**Information provided**.
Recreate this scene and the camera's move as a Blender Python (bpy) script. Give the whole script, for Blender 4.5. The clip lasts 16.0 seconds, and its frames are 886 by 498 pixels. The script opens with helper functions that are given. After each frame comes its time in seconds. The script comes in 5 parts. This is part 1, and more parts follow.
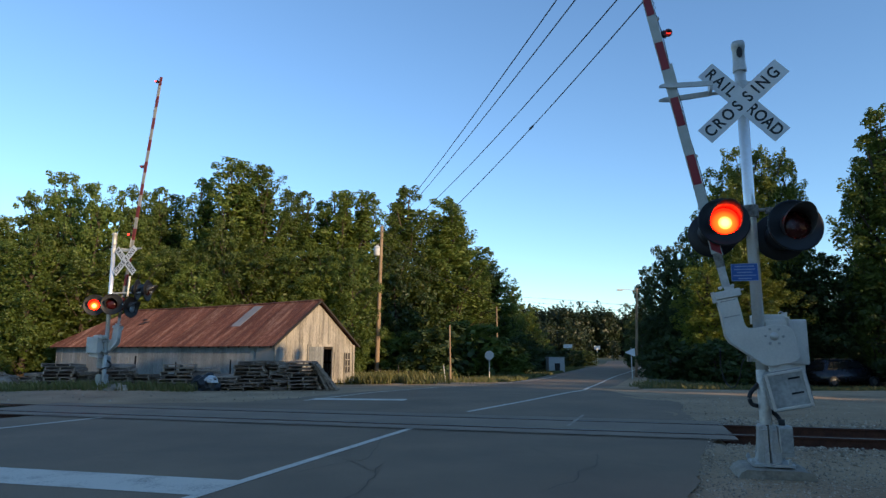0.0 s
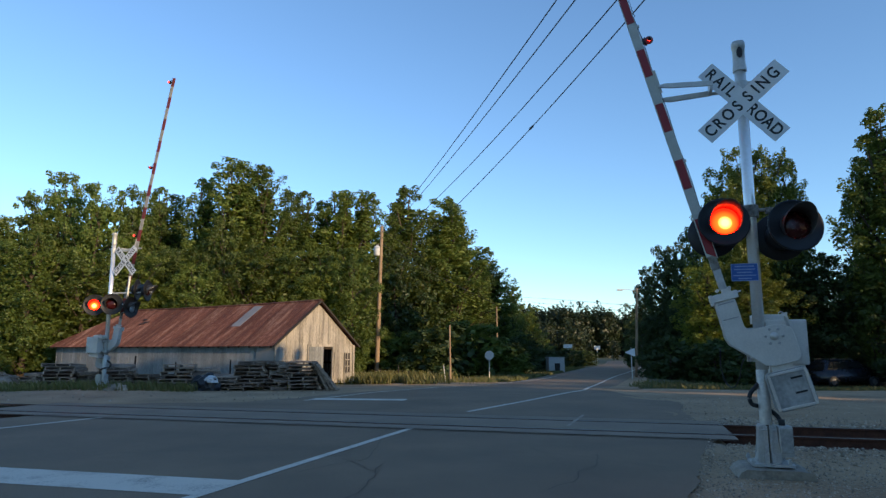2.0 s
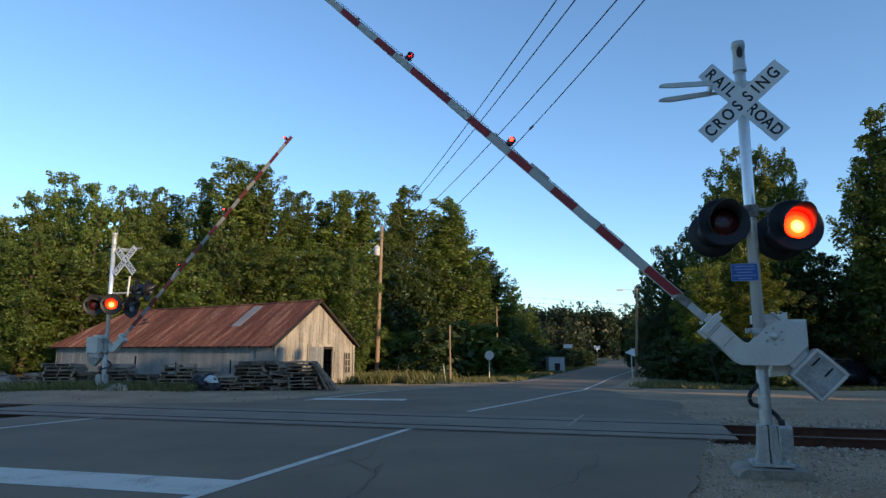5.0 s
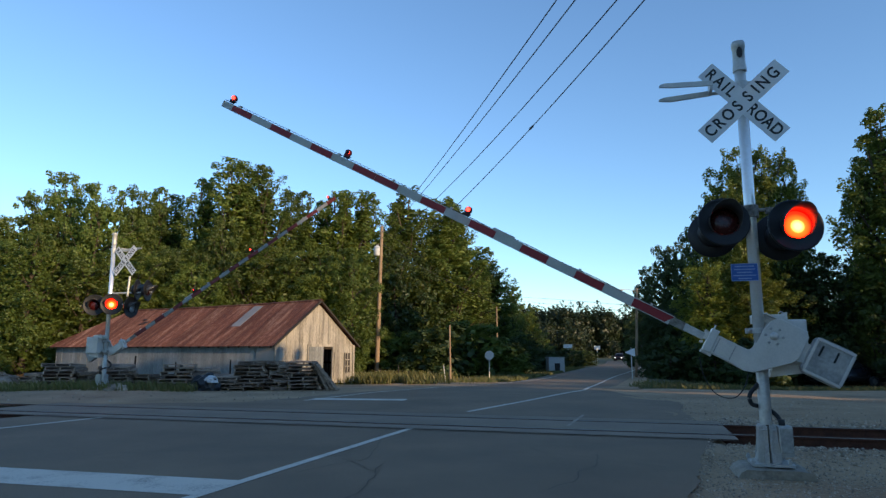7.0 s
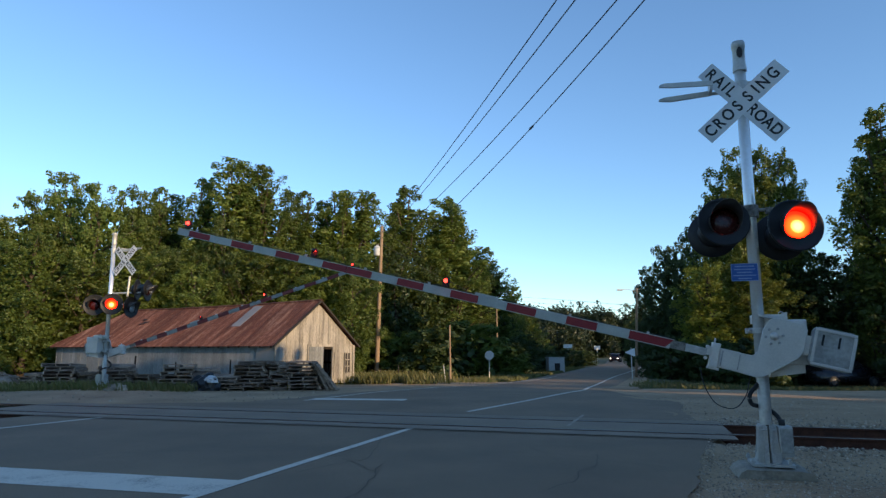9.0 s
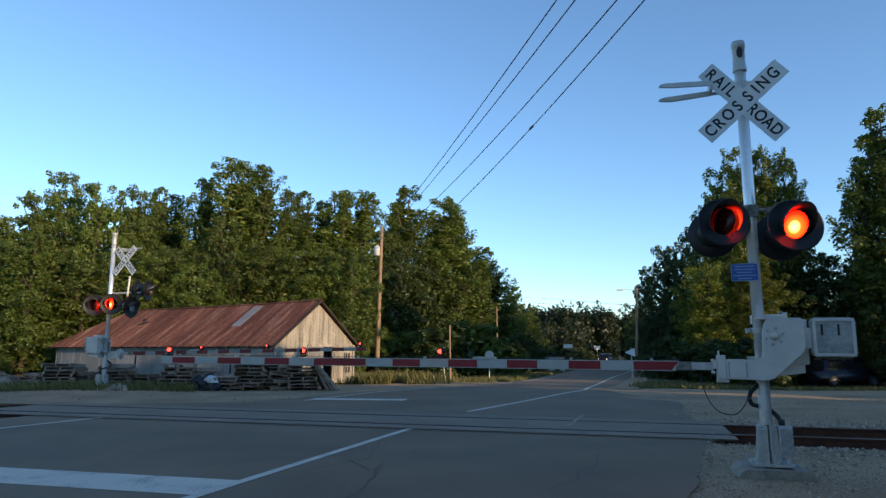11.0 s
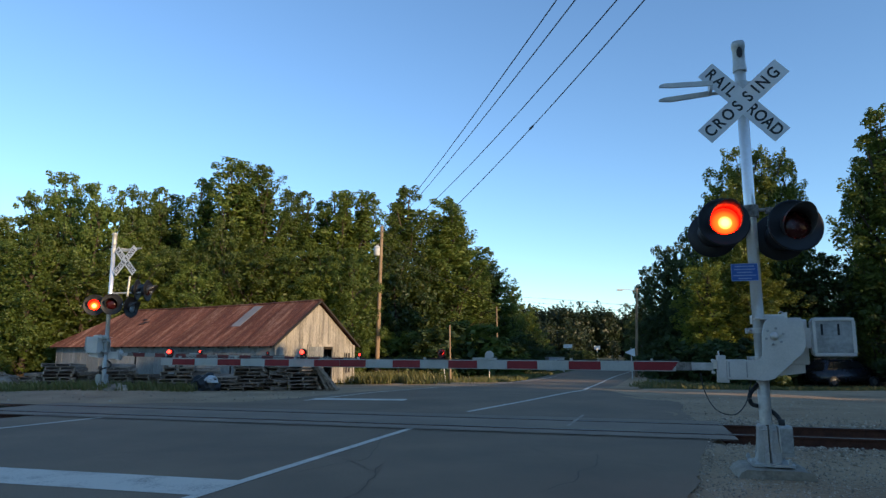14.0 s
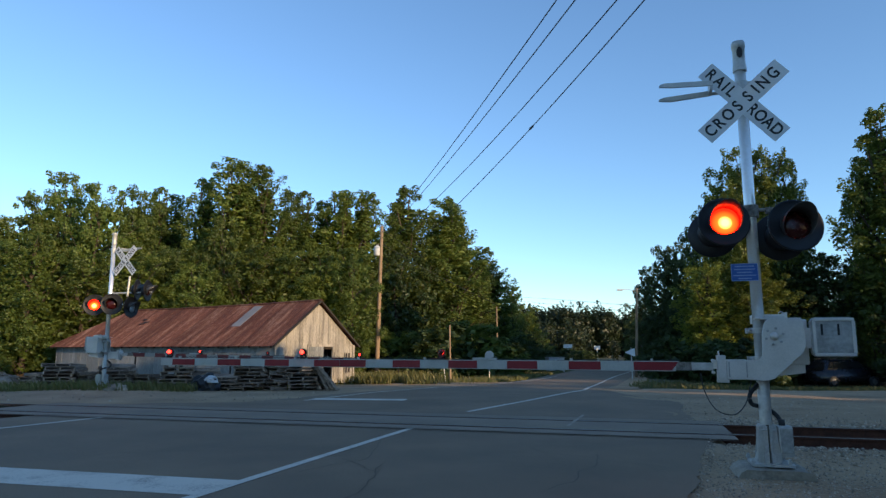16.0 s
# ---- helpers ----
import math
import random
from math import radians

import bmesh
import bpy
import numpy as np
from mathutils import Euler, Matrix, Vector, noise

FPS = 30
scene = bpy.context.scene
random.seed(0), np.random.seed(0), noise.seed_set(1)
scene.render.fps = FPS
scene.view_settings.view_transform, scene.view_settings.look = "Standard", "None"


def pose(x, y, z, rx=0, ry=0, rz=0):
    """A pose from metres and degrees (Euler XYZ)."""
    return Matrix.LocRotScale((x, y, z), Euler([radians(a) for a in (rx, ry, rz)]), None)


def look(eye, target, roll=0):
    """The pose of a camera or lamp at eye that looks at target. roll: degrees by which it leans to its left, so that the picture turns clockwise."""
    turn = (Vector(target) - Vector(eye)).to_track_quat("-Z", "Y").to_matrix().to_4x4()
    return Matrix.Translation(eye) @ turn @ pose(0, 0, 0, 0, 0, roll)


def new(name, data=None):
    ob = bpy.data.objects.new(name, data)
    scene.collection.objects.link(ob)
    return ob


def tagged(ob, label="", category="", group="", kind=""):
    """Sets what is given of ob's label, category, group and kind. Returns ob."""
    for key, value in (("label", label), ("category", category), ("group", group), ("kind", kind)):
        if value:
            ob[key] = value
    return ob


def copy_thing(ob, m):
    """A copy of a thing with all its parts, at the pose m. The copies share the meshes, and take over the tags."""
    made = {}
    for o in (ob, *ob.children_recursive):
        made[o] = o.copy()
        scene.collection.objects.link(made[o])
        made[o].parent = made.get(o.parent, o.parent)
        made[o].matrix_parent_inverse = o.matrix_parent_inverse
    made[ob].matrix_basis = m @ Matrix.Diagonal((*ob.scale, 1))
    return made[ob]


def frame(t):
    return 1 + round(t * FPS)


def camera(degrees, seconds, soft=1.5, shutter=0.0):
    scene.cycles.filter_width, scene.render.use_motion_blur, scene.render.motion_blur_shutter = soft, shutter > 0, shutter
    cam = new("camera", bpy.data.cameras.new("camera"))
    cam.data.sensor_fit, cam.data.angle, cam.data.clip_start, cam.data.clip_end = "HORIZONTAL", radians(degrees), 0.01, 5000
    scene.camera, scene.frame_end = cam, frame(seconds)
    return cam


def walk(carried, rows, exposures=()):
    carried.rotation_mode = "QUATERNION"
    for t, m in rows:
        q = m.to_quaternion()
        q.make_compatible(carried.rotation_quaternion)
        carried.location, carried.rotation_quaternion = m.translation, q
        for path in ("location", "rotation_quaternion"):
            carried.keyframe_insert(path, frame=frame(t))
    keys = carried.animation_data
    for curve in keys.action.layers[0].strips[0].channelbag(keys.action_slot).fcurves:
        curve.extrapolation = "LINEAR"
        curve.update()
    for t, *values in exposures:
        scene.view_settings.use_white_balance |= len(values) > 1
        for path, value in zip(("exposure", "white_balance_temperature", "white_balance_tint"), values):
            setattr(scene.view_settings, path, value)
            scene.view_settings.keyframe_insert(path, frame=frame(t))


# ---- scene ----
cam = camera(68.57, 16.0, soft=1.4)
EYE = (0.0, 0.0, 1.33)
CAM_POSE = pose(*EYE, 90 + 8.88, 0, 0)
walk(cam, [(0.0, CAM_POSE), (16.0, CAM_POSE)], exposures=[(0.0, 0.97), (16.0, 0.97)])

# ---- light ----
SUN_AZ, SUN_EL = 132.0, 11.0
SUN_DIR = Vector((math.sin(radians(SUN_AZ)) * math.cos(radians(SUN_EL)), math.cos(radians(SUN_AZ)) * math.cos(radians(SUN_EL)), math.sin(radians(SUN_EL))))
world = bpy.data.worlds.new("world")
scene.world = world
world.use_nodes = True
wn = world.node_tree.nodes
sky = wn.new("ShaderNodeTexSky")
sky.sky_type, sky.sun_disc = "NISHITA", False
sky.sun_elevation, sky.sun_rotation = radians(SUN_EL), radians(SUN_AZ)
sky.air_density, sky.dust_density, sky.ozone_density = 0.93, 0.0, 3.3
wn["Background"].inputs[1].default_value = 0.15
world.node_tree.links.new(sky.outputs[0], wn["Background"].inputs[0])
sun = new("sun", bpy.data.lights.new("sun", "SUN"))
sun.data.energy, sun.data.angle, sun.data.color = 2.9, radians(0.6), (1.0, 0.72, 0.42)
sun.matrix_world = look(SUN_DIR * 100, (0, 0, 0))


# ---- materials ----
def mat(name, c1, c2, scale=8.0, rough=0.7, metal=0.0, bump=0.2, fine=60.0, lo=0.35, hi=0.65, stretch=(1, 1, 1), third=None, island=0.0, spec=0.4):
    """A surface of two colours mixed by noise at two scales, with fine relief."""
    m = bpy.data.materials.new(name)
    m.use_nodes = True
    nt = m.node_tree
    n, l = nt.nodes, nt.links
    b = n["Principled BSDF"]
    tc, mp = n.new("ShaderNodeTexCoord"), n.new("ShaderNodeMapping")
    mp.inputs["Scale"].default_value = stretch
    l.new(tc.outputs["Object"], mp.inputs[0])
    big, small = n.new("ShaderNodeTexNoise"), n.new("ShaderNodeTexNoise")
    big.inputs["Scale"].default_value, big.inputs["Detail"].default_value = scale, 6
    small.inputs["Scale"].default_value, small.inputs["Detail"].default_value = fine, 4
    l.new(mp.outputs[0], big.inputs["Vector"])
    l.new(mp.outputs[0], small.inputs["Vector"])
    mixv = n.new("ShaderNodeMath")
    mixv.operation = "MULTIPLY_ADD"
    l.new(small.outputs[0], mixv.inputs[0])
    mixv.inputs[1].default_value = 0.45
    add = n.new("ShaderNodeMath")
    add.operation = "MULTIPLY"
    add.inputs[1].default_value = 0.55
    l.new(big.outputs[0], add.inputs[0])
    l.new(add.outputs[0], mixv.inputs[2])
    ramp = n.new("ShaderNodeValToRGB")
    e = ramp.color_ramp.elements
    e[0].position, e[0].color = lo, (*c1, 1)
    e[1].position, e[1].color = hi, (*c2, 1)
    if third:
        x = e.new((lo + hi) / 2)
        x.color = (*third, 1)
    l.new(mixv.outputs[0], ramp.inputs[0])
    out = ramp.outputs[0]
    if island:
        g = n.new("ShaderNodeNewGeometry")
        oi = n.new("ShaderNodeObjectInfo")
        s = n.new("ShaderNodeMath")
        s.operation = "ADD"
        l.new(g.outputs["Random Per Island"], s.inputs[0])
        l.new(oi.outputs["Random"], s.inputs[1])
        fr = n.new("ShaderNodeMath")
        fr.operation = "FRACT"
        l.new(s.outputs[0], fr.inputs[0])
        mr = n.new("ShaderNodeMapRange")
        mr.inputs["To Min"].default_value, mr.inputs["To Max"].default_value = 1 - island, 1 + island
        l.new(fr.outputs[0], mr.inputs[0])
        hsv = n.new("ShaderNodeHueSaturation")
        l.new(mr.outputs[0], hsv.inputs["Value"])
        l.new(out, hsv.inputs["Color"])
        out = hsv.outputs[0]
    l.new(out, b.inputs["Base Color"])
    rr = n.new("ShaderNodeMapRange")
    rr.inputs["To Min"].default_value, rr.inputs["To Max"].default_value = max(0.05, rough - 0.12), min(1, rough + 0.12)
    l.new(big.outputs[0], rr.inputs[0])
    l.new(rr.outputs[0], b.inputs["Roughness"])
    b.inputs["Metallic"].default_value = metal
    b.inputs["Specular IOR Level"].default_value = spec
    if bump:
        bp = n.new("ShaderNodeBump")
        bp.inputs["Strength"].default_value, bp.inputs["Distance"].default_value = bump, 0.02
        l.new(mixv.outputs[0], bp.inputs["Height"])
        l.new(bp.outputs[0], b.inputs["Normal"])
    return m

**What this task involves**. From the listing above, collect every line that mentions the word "objects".

**Correct response**.
    ob = bpy.data.objects.new(name, data)
    scene.collection.objects.link(ob)
        scene.collection.objects.link(made[o])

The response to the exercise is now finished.